Certaines marques arrivent cependant à contrer ce phénomène : Système U propose depuis quelques années déjà des catalogues de jouets non genrés avec des petites filles qui jouent avec des jeux de bricolage ou des petits garçons qui jouent avec des sets de ménage et des poupées.

Dans la même tendance, Hema a décidé en fin d’année dernière d’uniformiser leurs produits enfants : les motifs sont mixtes, les couleurs sont neutres, les produits sont moins différenciés, il n’y a plus un rayon fille et un rayon garçon. Une décision très bien accueillie par le public !

Un dernier coup de coeur pour la BD féminine

Les femmes sont sous-représentées dans la bande dessinée (je pense au coup de gueule des dessinatrices lors de la sélection d’Angoulême il y a deux ans, jury d’hommes, aucune femme sélectionnée).

Je vous propose donc un peu de lecture pour les vacances à travers quelques BD de qualité écrites/dessinées par des femmes, voire on peut le dire féministes ;)

Les Culottées, de Pénélope Bagieu

On ne la présente plus. Sa dernière bande dessinée, en deux tomes (mais à lire gratuitement sur le site du Monde ici : http://lesculottees.blog.lemonde.fr retrace les parcours de femmes fortes et en avance sur leur temps, que la société a quasiment gommées de l’Histoire et qu’elle remet sur le devant de la scène. Il est sorti en anglais en début d’année et cartonne déjà aux US, un succès mérité !
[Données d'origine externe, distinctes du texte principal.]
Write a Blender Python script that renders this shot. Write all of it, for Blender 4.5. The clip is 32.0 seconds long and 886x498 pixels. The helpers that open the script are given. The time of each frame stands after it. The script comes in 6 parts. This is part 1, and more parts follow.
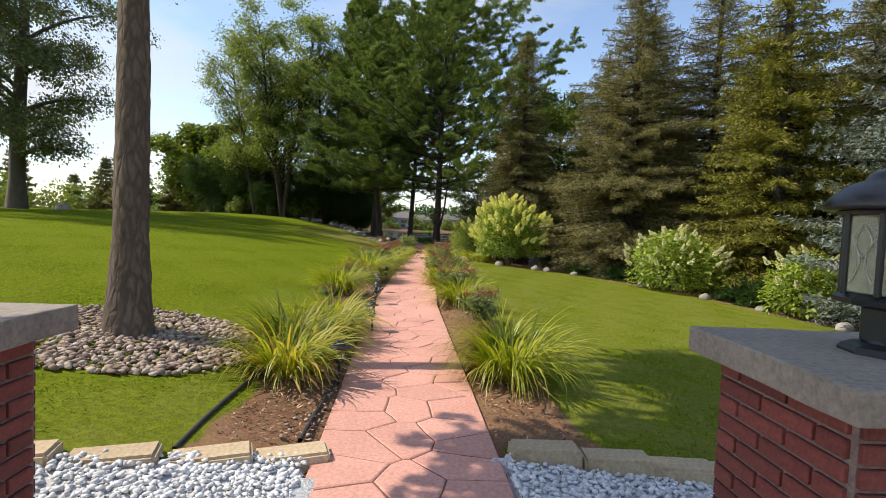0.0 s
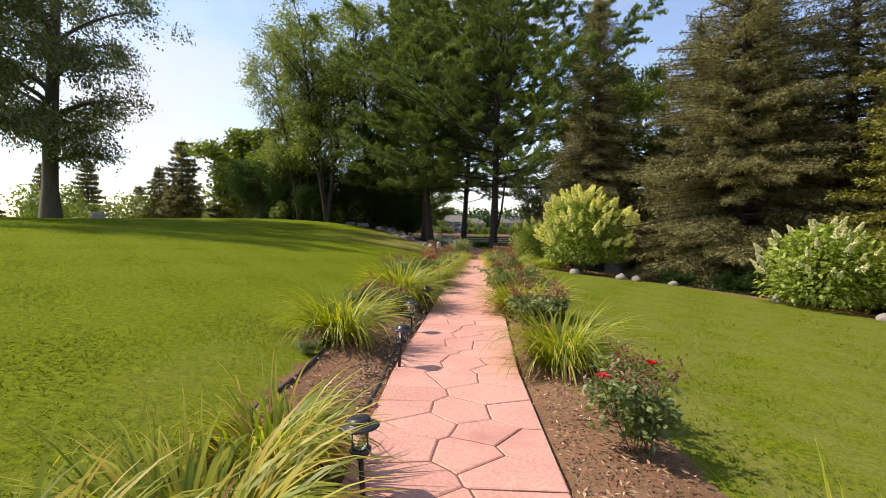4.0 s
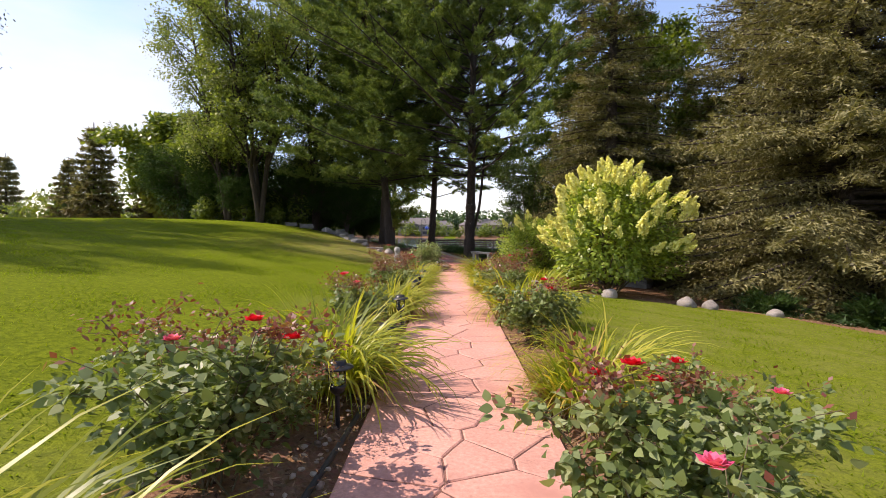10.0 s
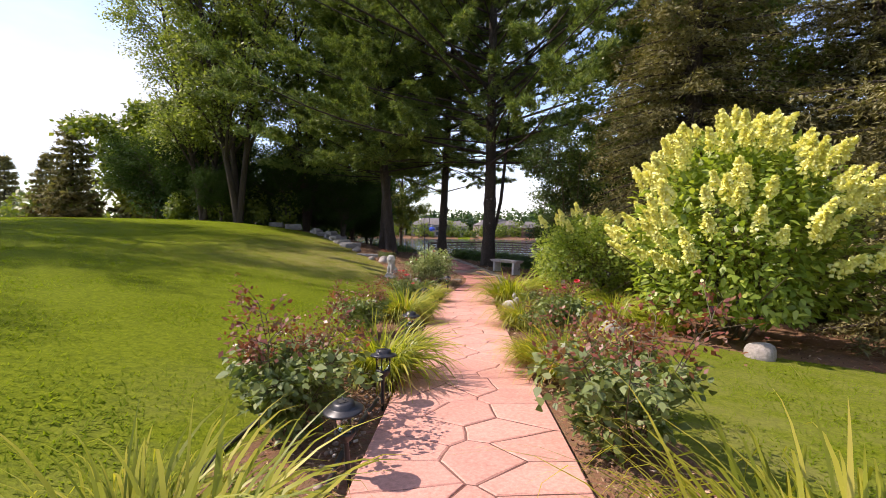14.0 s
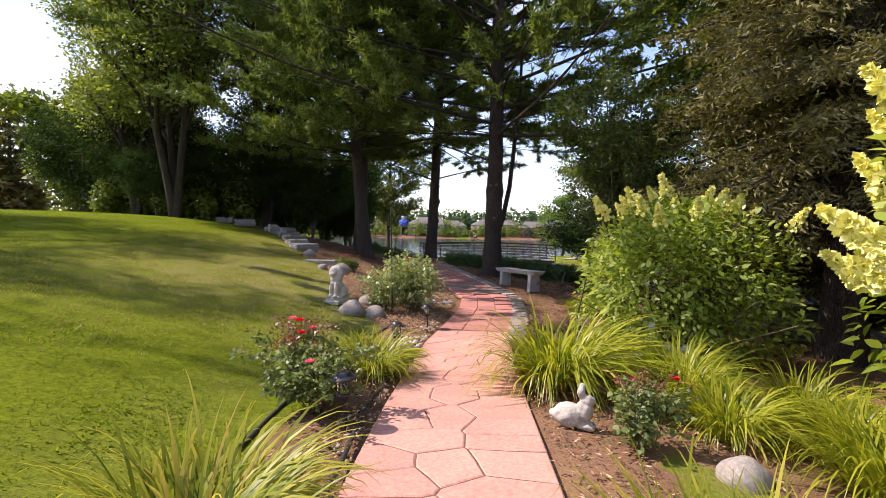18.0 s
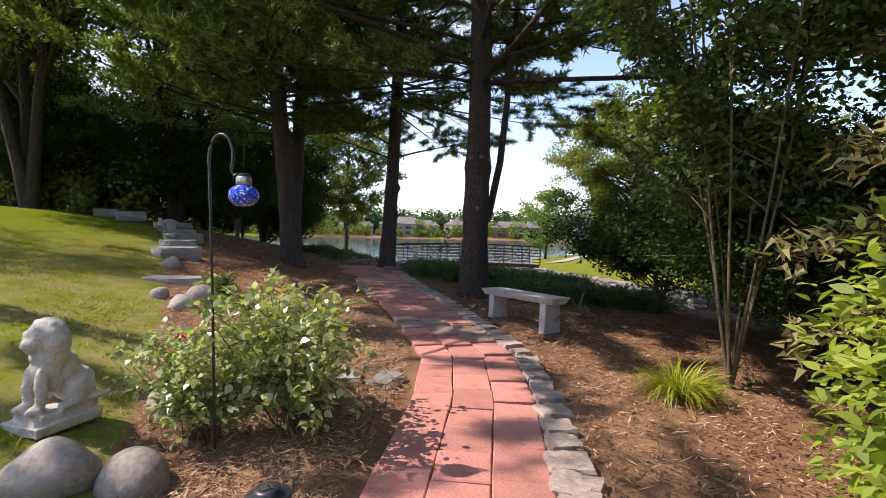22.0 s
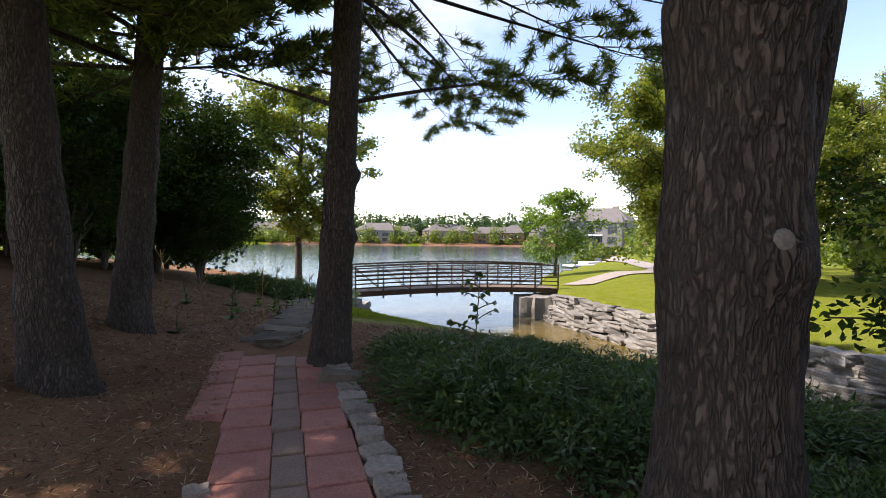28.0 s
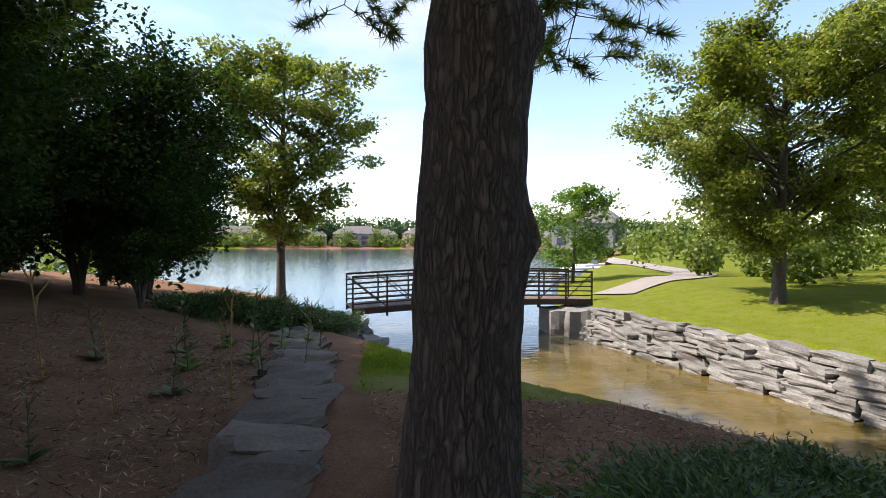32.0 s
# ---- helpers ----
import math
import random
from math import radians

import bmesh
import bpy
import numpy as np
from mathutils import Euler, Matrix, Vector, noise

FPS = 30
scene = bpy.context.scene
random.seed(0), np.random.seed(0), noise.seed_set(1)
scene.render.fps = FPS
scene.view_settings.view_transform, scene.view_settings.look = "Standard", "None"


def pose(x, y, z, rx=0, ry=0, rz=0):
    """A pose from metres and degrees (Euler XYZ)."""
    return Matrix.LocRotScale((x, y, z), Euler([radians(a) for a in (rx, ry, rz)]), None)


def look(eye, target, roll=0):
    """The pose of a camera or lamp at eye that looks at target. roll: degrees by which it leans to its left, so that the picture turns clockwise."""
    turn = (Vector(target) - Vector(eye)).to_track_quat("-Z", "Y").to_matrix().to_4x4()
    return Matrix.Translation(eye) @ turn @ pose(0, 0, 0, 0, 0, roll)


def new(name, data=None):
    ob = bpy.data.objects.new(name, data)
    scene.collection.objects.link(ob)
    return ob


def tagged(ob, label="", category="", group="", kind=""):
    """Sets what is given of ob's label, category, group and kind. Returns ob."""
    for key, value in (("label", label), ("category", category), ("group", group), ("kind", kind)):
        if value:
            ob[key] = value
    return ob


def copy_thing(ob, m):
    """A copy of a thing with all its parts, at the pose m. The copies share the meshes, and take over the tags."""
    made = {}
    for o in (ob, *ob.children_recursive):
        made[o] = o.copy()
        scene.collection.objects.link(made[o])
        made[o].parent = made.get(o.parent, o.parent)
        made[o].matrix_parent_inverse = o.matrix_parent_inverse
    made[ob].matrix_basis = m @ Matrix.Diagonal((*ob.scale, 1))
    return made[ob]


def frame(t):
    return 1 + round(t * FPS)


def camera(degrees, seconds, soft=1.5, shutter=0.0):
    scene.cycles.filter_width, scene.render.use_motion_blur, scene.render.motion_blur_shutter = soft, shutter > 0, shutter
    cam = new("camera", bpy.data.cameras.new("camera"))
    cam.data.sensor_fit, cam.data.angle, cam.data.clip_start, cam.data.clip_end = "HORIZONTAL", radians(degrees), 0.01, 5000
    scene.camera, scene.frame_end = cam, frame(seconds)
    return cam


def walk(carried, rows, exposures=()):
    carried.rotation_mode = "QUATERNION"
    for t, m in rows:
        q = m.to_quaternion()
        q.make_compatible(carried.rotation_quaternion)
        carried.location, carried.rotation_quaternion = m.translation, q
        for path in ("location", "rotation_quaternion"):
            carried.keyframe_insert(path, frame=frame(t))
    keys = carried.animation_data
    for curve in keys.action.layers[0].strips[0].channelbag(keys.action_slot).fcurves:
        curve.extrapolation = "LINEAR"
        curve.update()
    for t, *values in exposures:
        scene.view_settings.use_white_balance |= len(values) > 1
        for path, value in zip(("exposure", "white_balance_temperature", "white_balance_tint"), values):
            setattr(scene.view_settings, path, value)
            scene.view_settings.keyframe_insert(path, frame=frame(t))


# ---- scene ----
cam = camera(83.4, 32.0, soft=0.5)
PATH = [
    (0, (0.217, -0.444, 1.252), (0.293, 1.552, 1.156), 2.4),
    (0.5, (0.245, 0.068, 1.22), (0.311, 2.064, 1.126), 1.9),
    (1, (0.274, 0.512, 1.233), (0.331, 2.509, 1.14), 1.9),
    (1.5, (0.252, 1.003, 1.221), (0.3, 3.0, 1.132), 1.8),
    (2, (0.276, 1.463, 1.183), (0.242, 3.46, 1.097), 1.6),
    (2.5, (0.276, 1.885, 1.184), (0.214, 3.882, 1.102), 1.5),
    (3, (0.289, 2.331, 1.164), (0.187, 4.326, 1.079), 1.2),
    (3.5, (0.217, 2.774, 1.15), (0.075, 4.767, 1.063), 1.2),
    (5.5, (-0.045, 4.749, 1.081), (-0.159, 6.744, 0.999), 1.1),
    (6, (-0.04, 5.251, 1.077), (-0.098, 7.249, 0.996), 1.1),
    (6.5, (-0.032, 5.818, 1.062), (-0.079, 7.816, 0.983), 1.0),
    (7, (-0.044, 6.358, 1.052), (-0.048, 8.356, 0.975), 1.0),
    (7.5, (-0.039, 6.965, 1.047), (-0.019, 8.963, 0.973), 1.0),
    (8, (-0.099, 7.542, 1.035), (-0.082, 9.541, 0.96), 1.0),
    (8.5, (-0.022, 8.119, 1.044), (-0.014, 10.117, 0.969), 0.7),
    (9, (-0.046, 8.65, 1.038), (-0.042, 10.649, 0.966), 0.9),
    (9.5, (-0.033, 9.318, 1.009), (-0.038, 11.317, 0.936), 0.9),
    (10, (-0.067, 9.929, 1.011), (-0.082, 11.928, 0.939), 0.8),
    (10.5, (-0.036, 10.573, 1.028), (-0.059, 12.571, 0.956), 0.7),
    (11, (-0.1, 11.176, 1.023), (-0.129, 13.175, 0.955), 0.7),
    (11.5, (-0.086, 11.76, 0.99), (-0.12, 13.758, 0.923), 0.7),
    (12, (-0.068, 12.383, 1.028), (-0.108, 14.381, 0.961), 0.8),
    (12.5, (-0.024, 12.976, 1.042), (-0.064, 14.974, 0.974), 0.7),
    (13, (-0.053, 13.574, 1.085), (-0.104, 15.573, 1.016), 0.7),
    (13.5, (-0.048, 14.169, 1.072), (-0.109, 16.167, 1.003), 0.7),
    (14, (-0.03, 14.764, 1.057), (-0.102, 16.761, 0.986), 0.7),
    (14.5, (0.021, 15.331, 1.053), (-0.039, 17.329, 0.982), 0.9),
    (16.5, (0.013, 17.799, 1.056), (-0.041, 19.797, 0.987), 1.0),
    (17, (0.02, 18.445, 1.069), (-0.035, 20.443, 0.998), 0.8),
    (17.5, (0.051, 19.156, 1.034), (-0.011, 21.154, 0.964), 0.7),
    (18, (0.072, 19.791, 0.995), (0.009, 21.789, 0.923), 1.0),
    (18.5, (0.064, 20.469, 0.972), (0.0, 22.467, 0.902), 0.8),
    (19, (0.052, 21.102, 0.951), (-0.016, 23.1, 0.881), 1.0),
    (19.5, (0.063, 21.646, 0.949), (-0.003, 23.643, 0.877), 1.1),
    (20, (0.116, 22.252, 0.925), (0.049, 24.25, 0.854), 0.9),
    (20.5, (0.116, 22.795, 0.93), (0.062, 24.793, 0.859), 0.9),
    (21, (0.209, 23.421, 0.917), (0.17, 25.42, 0.846), 1.1),
    (21.5, (0.215, 24.042, 0.933), (0.231, 26.04, 0.865), 1.3),
    (22, (0.234, 24.689, 0.942), (0.279, 26.688, 0.872), 1.2),
    (22.5, (0.181, 25.295, 1.0), (0.232, 27.293, 0.931), 1.4),
    (23, (0.302, 25.917, 1.197), (0.345, 27.915, 1.125), 0.7),
    (23.5, (0.368, 26.511, 1.302), (0.314, 28.509, 1.231), 0.6),
    (24, (0.487, 27.069, 1.35), (0.067, 29.022, 1.274), 0.0),
    (24.5, (0.585, 27.667, 1.318), (0.198, 29.628, 1.244), -1.4),
    (25, (0.662, 28.289, 1.329), (0.385, 30.268, 1.263), 0.4),
    (25.5, (0.596, 28.821, 1.342), (0.342, 30.804, 1.274), -0.8),
    (26, (0.574, 29.472, 1.341), (0.518, 31.47, 1.278), -1.0),
    (26.5, (0.415, 30.151, 1.367), (0.4, 32.15, 1.307), -0.1),
    (28.5, (-0.151, 32.871, 1.387), (0.034, 34.862, 1.341), 0.7),
    (29, (-0.209, 33.45, 1.441), (0.002, 35.438, 1.392), 0.6),
    (29.5, (-0.362, 34.027, 1.461), (-0.145, 36.014, 1.415), 0.5),
    (30, (-0.477, 34.478, 1.475), (-0.258, 36.466, 1.432), 0.3),
    (30.5, (-0.62, 34.98, 1.442), (-0.402, 36.968, 1.404), 0.2),
    (31, (-0.77, 35.389, 1.435), (-0.55, 37.376, 1.399), -0.1),
    (31.5, (-0.91, 35.768, 1.403), (-0.693, 37.755, 1.37), -0.1),
    (32, (-1.171, 36.239, 1.358), (-0.947, 38.226, 1.322), 0.1),
]
walk(cam, [(t, look(eye, target, roll)) for t, eye, target, roll in PATH], ((0, 0.28, 6750, 12), (6, 0.4, 6900, 21), (14, 0.56, 6700, 24), (20, 0.68, 6600, 26), (22.5, 0.75, 6600, 22), (24, 1.02, 6700, 22), (26, 0.75, 6800, 21), (28.5, 0.9, 6750, 20), (32, 0.82, 6500, 17)))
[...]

Idéal Standard, d’Aude Picault

Qui montre le quotidien de son héroïne, entre son travail dans un service néo-nat et son parcours amoureux dans un monde au sexisme ambiant diffus mais bien actif. Elle a un trait léger à la Sempé et un humour sans filtre, j’adore !

Moi aussi je voudrais l’emporter, de Julie Delporte

Ce devait être un album sur la vie de Tove Jansson, créatrice et auteure des Moomins, qui a dérivé en autobiographie délicate et mélancolique de Julie Delporte. Ses dessins aux crayons de couleurs enfantins accompagnés de petites phrases poétiques et féministes m’ont vraiment touchée.

Vous l’aurez compris, ce billet d’humeur est une bonne dose de féminisme. C’est quelque chose qui m’anime, m’inspire et nourrit ma créativité. Et pour finir sans confusion rappel de la définition, le féminisme veut bien dire : les femmes ne sont pas supérieures aux hommes mais femmes et hommes sont bien à égalité ».